SELECT * FROM ( [your existing query without the sub-selects that are
complicated and produce bad estimates] OFFSET 0 ) WHERE [your other
conditions that don't produce good estimates]

If there is correlation between field1 and field2, you might also look at
CREATE STATISTICS assuming you are on PG 10 or 11.
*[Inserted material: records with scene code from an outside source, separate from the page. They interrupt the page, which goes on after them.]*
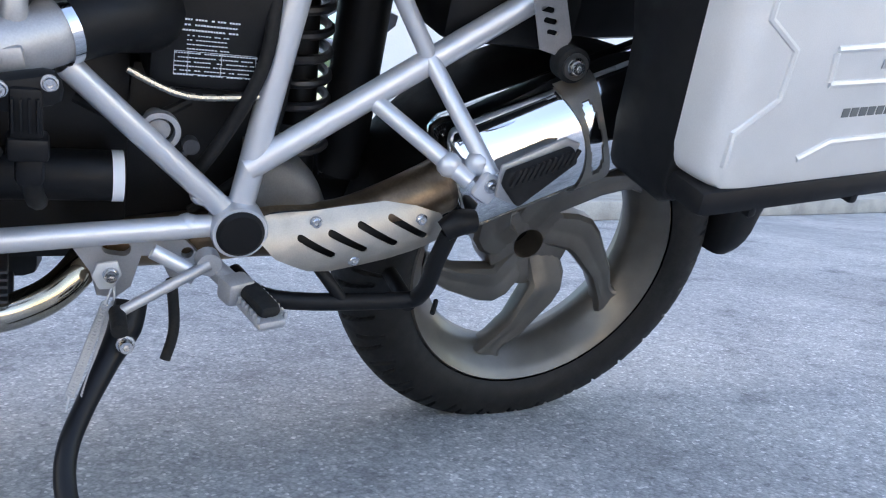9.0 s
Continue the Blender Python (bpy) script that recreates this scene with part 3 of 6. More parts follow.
def build_wheels():
    # rear
    bm = bmesh.new()
    revolve(bm, rim_profile(0.2285, 0.062, 0.184), 128, True)
    rear = part("rear_wheel", bm, WHEEL_GREY, bike, "warm grey cast wheel with five bent spokes")
    rear.matrix_basis = Matrix.Translation((0, 0.006, 0.323))
    bm = bmesh.new()
    a0 = radians(-8)
    arm(bm, [(a0 - 1.25, 0.036, 0.030, 0.016, 0.018), (a0 - 0.86, 0.074, 0.033, 0.004, 0.022), (a0 - 0.76, 0.087, 0.033, 0.0, 0.023), (a0 - 0.60, 0.098, 0.030, -0.004, 0.023), (a0 - 0.2, 0.146, 0.0205, -0.012, 0.02), (a0 - 0.03, 0.178, 0.0165, -0.013, 0.018), (a0, 0.19, 0.021, -0.013, 0.02), (a0 + 0.01, 0.2, 0.034, -0.013, 0.024)])
    first = part("spoke", bm, WHEEL_GREY, rear, angle=32)
    for k in range(1, 5):
        share(first, rear, Matrix.Rotation(radians(72 * k), 4, 'X'))
    bm = bmesh.new()
    holes = [ring_points(0.0265, 32)]
    for k in range(5):
        a = radians(72 * k - 8 - 62)
        holes.append(stadium((0.052 * math.cos(a), 0.052 * math.sin(a)), (math.cos(a + 0.5), math.sin(a + 0.5)), 0.012, 0.0075))
    pierced(bm, ring_points(0.072, 64), holes, -0.006, 0.02, lambda y, z: 0.006 * ease(0.06, 0.03, math.hypot(y, z)), 0.02)
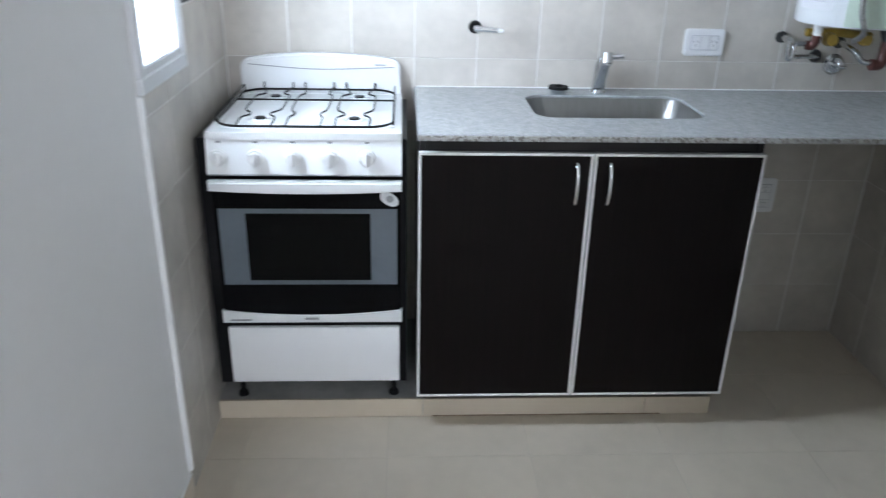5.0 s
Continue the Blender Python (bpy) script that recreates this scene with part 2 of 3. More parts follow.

Before I do any of that, I would try LEFT JOIN for Table3 and Table4 then
use the where conditon "AND 2 = COALESCE( Table3.Status, Table4.Status"
and see if the optimizer likes that option better.

#4Michael Lewis
mlewis@entrata.com
In reply to: Mathieu Fenniak (#3)
Re: Complex filters -> Bad row estimates -> bad query plan

-- I'm thinking the OFFSET 0 create an optimization barrier that prevents
the planner from collapsing that sub-query into the top query, and enforces
ordering in the query?

That's my understanding. I think it is an optimizer hint by another name. I
used to put things in a CTE (which is always materialized until v12, which
will change it to inlined unless keyword MATERIALIZED is included) or I
would create a temp table if the dataset is expected to contain many rows
such that I can do ANALYZE pg_temp.table_table; so the optimizer has stats
to make good decisions.

Note- Replying to messages with a full quote of the conversation below your
comment (aka top-posting) is discouraged on these mailing lists. Please
quote the portion you are responding to and that's it.